A few hours before I’d been at a cracking exhibition at Manchester’s shiny new cultural hub Home. “I Must First Apologise…” is the work of two Lebanese artists, Joana Hadjithomas and Khalil Joreige, and explores the world of online scams and emails. Anyone who’s ever set up a personal email account will most likely, at some point, have been the recipient of an email from someone, often from Nigeria, claiming that they have a large sum of money and need to transfer it urgently to somewhere safe. Thousands of people get caught out by this scam each year.

In the darkness of the exhibition’s opening room, on seventeen screens dotted around the room talking heads recite some of the scam emails word for word; unless you stand close to one of the screens it is impossible to pick out any one story above the clamour of voices, all desperately trying to be heard. It feels a bit like the world wide web with everyone craving attention amidst a plethora of posts and tweets. Hadjithomas and Joreige question whether we are more likely to trust someone’s story if we meet them face to face and how we form relationships with people who we’ve only met online.


Later the exhibition ponders topically on the fate of refugees arriving in Lebanon seeking a better life. None of these people are scammers but surveyed from a comfortable distance their stories can closely resemble those used in scam emails having suffered persecution and fled for their lives from despotic regimes. It got me thinking about how we react to news stories that we increasingly consume online, particularly the current refugee crisis with many people on social media questioning the authenticity of many refugee stories. Why are so many of them young men? Why do they all have mobile phones and smart haircuts? How do we know that some of them are not terrorists?

There are even some people happy to indulge in the bonkers theory that the infamous image of a three year old dead Syrian boy face down on a Greek beach has merely been “staged” to generate sympathy for the plight of Syrian refugees. Some people prefer to believe that refugees are “bogus” or “illegal” yet the reality is that most people have never knowingly met a refugee or asylum seeker in their lives.
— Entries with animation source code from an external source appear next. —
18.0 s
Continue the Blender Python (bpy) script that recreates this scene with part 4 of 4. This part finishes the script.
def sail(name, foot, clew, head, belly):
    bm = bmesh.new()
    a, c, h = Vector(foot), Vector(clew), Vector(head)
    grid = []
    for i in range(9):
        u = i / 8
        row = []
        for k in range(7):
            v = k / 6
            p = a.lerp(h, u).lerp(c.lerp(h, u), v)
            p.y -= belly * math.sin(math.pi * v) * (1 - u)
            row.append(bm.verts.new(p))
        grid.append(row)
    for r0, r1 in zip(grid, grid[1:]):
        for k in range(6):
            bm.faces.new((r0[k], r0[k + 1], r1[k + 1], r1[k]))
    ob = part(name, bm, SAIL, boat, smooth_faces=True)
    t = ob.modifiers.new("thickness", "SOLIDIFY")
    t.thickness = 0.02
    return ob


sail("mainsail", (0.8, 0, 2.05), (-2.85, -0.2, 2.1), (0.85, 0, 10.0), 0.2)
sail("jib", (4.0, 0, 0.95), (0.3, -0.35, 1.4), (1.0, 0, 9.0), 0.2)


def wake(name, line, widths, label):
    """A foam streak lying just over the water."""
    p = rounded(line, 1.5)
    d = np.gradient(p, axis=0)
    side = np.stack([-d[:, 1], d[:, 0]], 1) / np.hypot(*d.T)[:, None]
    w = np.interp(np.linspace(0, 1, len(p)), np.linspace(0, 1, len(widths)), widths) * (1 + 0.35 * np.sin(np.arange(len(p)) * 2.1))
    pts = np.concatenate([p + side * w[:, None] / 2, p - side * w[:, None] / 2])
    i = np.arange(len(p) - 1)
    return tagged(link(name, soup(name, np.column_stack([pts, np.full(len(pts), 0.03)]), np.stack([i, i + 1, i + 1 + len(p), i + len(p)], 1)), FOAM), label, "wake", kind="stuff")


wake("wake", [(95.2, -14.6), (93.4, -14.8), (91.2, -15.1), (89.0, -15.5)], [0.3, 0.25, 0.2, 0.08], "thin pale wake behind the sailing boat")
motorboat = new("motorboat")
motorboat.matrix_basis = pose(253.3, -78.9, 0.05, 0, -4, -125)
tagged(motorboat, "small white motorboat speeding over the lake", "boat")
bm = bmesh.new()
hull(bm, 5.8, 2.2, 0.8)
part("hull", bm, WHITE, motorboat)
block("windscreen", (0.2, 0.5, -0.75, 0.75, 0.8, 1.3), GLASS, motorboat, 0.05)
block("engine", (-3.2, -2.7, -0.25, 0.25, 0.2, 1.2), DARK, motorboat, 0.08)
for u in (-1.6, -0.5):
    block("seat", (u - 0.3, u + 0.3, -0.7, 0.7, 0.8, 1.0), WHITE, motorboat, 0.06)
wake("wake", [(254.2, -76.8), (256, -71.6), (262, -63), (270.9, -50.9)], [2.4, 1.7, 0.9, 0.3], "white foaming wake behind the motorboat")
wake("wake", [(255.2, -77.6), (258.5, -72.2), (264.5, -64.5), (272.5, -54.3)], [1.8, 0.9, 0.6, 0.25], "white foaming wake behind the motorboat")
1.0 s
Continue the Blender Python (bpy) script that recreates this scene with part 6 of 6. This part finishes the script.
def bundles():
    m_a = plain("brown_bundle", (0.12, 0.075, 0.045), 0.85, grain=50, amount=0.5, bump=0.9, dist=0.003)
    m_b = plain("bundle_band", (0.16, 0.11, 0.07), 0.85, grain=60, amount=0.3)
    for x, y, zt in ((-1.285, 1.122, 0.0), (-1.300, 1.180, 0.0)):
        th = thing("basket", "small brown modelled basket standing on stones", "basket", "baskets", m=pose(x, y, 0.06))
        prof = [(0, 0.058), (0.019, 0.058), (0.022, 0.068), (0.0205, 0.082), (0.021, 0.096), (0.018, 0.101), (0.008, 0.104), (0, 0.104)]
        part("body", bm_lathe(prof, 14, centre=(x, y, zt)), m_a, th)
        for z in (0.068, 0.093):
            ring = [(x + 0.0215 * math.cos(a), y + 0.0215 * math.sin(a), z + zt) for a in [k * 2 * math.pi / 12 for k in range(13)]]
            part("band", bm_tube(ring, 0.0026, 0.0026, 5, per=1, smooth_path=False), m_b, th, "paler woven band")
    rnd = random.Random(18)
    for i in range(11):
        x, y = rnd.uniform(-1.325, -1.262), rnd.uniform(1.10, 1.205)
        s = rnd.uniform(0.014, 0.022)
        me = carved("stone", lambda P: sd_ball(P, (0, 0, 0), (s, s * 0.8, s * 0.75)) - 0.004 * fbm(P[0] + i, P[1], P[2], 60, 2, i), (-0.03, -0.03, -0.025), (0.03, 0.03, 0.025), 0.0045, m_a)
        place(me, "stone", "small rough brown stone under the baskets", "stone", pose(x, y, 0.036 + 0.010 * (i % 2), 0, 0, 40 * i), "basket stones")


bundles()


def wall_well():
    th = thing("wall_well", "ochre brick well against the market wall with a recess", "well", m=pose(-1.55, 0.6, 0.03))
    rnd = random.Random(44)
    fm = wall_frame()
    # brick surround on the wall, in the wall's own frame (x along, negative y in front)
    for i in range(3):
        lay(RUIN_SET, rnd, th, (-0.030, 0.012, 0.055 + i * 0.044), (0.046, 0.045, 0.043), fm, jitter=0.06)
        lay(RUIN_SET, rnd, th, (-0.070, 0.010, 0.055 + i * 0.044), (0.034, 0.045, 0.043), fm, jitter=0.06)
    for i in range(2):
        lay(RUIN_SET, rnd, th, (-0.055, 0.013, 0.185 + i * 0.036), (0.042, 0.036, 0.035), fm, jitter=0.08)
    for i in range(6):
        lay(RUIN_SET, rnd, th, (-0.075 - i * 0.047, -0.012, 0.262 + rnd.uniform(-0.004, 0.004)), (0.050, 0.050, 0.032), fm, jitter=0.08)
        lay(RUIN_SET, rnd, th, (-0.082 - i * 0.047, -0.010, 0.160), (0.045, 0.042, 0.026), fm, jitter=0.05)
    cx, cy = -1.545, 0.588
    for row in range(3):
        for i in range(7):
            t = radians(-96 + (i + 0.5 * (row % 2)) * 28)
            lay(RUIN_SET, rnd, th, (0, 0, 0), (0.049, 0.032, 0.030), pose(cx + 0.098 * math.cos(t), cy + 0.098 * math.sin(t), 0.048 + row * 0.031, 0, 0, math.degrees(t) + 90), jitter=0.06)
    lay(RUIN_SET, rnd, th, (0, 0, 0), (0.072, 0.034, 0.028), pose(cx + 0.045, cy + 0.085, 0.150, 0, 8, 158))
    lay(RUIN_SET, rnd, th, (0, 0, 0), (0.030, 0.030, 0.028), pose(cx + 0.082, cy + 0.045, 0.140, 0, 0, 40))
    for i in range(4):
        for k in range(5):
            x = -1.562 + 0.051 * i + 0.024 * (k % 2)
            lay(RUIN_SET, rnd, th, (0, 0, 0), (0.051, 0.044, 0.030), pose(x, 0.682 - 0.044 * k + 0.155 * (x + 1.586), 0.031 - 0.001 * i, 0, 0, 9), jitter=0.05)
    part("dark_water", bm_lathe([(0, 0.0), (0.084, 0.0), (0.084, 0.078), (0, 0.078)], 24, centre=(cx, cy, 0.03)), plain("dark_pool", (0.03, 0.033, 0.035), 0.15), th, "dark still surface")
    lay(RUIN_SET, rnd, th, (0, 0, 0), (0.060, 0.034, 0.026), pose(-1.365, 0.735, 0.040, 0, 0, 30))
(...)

If they had then they might feel a touch more empathy and realise that they are people with hopes and dreams just like us.

So why should we as football supporters worry our heads about the refugee crisis? Shouldn’t we be spending pre-match drinking beer and watching football on the telly rather than filling vans with aid for refugees? Ignoring for one moment the simple fact that all of us are human beings first and football supporters second, football has a wonderful power to break down the barriers of language, culture and religion enabling us to reach out and befriend those who arrive on our shores. Many refugees are football mad and often have a favourite English football team or player having watched the Premier League avidly at home. FC United of Manchester supporters, ourselves refugees, albeit on a much smaller scale, of the Glazer conflict, should perhaps understand more than any other group of football fans the need for people to find sanctuary and a warm welcome as they try to make a better life for themselves.


Of course, it’s nothing new for FC United of Manchester to be helping refugees and asylum seekers, the club has been doing it since day one. I remember the sense of pride on turning up to the very first People United Day back in the North West Counties League and seeing banners welcoming asylum seekers and refugees being paraded round Gigg Lane, the first time I’d seen support for refugees openly expressed inside a football ground. In 2011 the club fought to save a popular local football coach and community worker from being deported back to Afghanistan from where he fled as a refugee eight years before. And over the last decade FC have run coaching sessions and football tournaments for refugees in Manchester and the annual Big Coat Day has made a valuable contribution to keeping the city’s destitute asylum seekers warm in the winter months. This is as much to do with what this football club is about as winning leagues and snaffling late winners. Refugees welcome? Don’t be daft, of course they are.